Keep only the lines of the listing that include the word "More", and copy them.

Records from a collection:
>>>

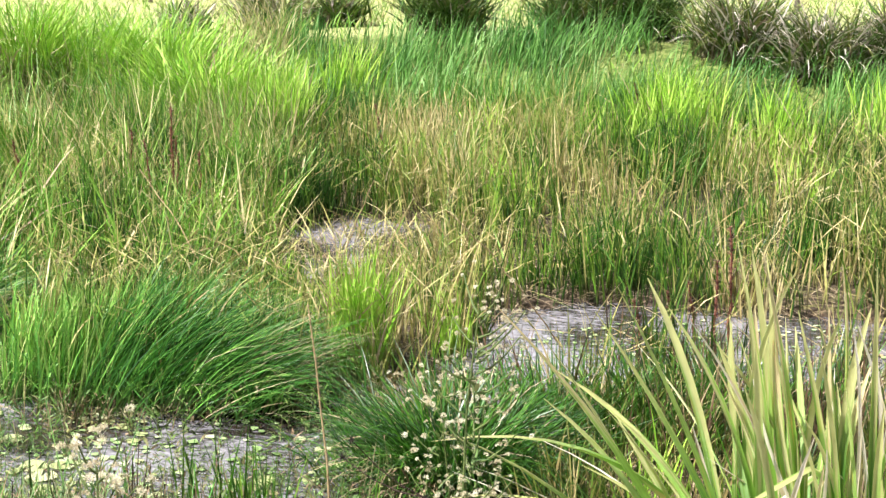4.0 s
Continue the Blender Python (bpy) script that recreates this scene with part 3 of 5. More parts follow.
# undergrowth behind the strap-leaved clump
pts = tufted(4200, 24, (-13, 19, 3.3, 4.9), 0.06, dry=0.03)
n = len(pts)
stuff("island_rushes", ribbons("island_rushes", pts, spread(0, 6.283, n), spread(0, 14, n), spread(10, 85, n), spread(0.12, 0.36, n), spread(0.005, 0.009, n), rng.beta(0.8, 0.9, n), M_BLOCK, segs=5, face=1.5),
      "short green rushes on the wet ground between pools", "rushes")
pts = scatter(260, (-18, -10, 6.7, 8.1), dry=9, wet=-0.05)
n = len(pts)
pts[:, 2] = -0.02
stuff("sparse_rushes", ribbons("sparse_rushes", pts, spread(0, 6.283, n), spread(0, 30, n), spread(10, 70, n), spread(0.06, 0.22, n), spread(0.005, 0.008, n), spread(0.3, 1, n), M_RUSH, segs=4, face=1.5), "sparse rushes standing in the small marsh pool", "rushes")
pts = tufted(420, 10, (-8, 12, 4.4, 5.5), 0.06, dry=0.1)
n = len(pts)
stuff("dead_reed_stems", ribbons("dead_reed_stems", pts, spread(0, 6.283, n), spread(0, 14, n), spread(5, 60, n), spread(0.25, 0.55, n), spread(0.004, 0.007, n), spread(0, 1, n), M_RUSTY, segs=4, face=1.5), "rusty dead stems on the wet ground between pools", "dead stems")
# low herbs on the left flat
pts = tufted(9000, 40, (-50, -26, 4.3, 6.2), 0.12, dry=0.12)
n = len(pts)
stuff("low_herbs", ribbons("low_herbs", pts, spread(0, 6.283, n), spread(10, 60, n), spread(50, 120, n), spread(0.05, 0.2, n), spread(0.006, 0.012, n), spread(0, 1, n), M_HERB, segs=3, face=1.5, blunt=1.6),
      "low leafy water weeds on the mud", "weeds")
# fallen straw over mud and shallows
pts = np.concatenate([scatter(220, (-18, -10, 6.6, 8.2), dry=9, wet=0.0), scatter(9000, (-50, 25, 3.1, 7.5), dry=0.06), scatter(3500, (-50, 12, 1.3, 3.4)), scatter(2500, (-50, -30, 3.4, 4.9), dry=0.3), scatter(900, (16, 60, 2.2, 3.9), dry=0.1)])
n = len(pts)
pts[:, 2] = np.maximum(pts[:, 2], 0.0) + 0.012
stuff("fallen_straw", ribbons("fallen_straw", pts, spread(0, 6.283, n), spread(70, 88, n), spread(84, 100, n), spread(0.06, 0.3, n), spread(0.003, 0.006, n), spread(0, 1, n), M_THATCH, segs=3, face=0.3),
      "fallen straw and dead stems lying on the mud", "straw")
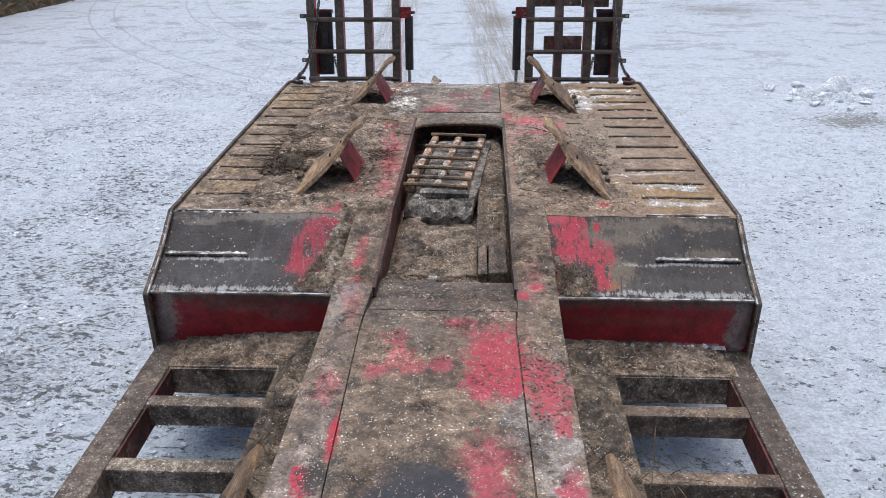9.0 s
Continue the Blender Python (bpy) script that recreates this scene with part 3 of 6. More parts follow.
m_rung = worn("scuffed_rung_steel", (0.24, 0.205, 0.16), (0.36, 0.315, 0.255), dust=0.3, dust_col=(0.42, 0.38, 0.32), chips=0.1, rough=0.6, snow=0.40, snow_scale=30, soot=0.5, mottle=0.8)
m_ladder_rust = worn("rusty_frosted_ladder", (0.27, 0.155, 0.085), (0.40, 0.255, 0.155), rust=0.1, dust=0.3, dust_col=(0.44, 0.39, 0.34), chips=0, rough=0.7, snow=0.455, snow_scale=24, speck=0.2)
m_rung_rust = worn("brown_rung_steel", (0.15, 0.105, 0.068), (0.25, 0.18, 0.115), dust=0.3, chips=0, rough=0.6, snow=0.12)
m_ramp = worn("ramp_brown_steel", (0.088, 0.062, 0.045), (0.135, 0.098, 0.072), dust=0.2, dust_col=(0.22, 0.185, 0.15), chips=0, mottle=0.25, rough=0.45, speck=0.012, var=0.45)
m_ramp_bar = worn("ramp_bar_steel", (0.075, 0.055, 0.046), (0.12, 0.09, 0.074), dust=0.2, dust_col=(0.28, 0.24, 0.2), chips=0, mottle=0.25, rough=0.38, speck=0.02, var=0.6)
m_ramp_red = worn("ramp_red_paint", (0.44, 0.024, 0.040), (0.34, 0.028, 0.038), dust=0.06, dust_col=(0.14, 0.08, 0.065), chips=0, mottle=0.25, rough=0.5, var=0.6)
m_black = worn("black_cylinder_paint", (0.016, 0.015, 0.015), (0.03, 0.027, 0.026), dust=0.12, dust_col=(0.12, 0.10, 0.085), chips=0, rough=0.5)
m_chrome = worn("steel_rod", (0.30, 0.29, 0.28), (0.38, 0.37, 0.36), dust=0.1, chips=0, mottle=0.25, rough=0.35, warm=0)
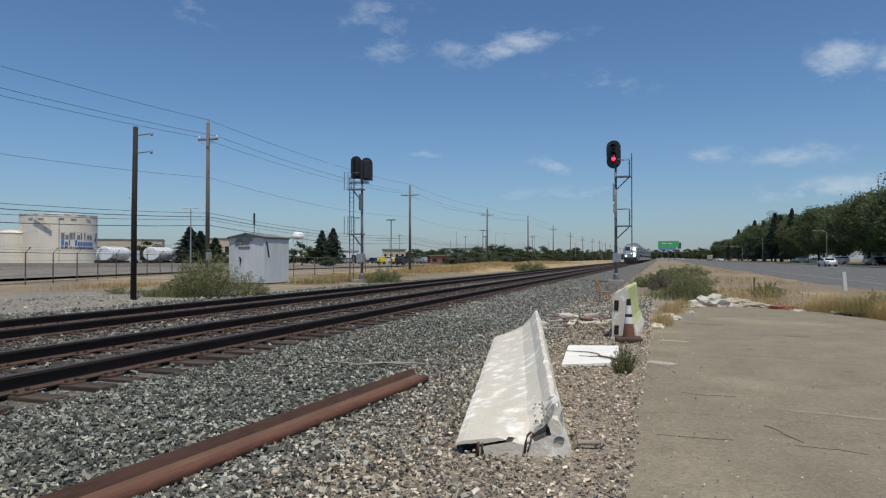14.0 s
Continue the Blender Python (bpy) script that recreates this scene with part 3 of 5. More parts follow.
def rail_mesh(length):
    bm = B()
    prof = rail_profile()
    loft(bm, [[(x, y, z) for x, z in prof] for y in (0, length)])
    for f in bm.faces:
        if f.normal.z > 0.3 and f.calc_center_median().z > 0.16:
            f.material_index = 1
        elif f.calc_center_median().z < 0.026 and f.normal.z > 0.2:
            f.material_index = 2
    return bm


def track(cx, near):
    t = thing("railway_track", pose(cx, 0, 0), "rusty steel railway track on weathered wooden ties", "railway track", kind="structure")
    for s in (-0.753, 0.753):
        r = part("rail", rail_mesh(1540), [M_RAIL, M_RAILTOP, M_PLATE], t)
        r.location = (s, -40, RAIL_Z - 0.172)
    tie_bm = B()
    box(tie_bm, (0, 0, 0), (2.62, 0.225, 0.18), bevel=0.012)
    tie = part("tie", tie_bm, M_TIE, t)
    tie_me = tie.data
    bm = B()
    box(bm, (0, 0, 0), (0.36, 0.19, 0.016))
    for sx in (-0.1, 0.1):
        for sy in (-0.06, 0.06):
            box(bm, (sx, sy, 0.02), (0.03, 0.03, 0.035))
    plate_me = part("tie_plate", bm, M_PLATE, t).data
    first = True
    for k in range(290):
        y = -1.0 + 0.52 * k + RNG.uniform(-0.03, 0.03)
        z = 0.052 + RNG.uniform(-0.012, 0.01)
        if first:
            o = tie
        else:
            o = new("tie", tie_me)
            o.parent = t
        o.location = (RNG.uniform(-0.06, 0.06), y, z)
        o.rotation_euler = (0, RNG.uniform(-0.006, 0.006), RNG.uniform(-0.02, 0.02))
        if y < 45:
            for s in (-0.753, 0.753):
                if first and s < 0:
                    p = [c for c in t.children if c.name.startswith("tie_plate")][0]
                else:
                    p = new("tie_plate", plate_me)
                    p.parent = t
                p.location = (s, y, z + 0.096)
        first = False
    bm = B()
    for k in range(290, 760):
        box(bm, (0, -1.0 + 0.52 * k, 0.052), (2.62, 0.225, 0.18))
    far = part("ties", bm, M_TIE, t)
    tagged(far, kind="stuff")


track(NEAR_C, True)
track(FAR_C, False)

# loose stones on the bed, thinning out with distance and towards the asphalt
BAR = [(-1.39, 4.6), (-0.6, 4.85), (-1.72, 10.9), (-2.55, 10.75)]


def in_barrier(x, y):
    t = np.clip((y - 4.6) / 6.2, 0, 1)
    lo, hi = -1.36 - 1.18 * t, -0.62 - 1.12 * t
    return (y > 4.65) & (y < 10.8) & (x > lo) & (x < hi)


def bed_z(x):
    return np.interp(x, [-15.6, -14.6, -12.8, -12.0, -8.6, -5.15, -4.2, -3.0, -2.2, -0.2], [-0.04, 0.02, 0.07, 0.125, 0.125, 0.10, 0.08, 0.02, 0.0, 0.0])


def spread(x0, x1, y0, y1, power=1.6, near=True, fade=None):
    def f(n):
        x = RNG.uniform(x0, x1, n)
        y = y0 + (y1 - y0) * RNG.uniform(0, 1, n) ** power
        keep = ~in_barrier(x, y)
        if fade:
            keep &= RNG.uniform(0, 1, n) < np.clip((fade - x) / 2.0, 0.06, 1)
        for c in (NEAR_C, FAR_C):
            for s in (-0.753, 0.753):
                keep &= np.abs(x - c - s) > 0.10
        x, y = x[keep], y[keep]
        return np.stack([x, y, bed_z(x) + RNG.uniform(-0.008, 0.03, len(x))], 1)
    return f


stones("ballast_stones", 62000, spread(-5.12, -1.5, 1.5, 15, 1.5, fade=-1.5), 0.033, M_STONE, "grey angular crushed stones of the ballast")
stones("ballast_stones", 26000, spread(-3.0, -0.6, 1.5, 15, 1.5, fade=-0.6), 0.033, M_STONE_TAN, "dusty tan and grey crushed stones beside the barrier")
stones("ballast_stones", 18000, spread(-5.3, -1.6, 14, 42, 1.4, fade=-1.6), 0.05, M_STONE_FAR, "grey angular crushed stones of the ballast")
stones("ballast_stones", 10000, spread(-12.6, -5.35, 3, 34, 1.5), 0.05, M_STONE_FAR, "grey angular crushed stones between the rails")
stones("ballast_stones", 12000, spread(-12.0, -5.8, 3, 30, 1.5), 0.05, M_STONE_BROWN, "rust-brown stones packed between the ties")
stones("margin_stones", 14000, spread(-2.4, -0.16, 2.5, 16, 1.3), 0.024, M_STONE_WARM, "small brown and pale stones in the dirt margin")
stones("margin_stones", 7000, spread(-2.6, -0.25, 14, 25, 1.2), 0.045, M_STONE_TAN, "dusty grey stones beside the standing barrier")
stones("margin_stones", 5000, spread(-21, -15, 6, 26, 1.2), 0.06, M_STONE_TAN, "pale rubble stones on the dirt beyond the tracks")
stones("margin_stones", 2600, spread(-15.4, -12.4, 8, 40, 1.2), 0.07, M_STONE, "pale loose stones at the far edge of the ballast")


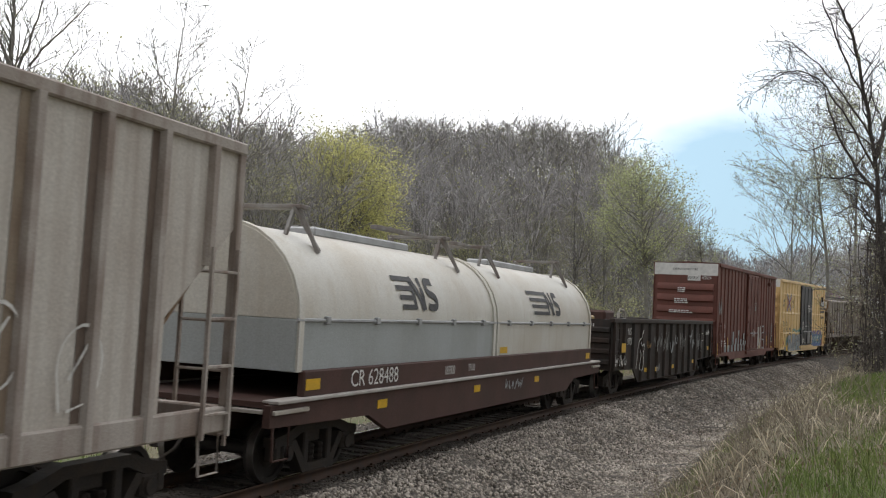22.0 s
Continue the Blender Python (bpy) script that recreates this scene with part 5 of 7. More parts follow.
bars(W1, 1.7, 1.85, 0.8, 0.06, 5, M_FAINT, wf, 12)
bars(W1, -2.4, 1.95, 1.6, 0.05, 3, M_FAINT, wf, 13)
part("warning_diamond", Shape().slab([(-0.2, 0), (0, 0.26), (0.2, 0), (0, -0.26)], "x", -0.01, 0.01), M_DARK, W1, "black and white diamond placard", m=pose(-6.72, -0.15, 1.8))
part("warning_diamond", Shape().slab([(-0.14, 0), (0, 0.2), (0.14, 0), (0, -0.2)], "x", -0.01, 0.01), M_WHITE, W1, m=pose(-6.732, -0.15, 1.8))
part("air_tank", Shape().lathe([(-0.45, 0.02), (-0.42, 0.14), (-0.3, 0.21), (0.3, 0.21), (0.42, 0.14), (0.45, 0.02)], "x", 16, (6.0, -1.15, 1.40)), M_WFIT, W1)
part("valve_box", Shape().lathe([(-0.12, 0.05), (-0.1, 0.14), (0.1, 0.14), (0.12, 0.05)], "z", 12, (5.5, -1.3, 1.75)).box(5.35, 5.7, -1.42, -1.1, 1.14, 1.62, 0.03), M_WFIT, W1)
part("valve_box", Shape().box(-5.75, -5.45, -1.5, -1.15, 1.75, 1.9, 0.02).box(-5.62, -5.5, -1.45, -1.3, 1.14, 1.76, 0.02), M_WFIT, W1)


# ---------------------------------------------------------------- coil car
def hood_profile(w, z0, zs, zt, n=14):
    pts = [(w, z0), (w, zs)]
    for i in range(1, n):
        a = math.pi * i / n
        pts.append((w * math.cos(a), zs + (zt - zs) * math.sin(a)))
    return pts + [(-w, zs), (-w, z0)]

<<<

**Expected answer:**
Continue the Blender Python (bpy) script that recreates this scene with part 3 of 5. More parts follow.
Continue the Blender Python (bpy) script that recreates this scene with part 3 of 6. More parts follow.
Continue the Blender Python (bpy) script that recreates this scene with part 3 of 5. More parts follow.
Continue the Blender Python (bpy) script that recreates this scene with part 5 of 7. More parts follow.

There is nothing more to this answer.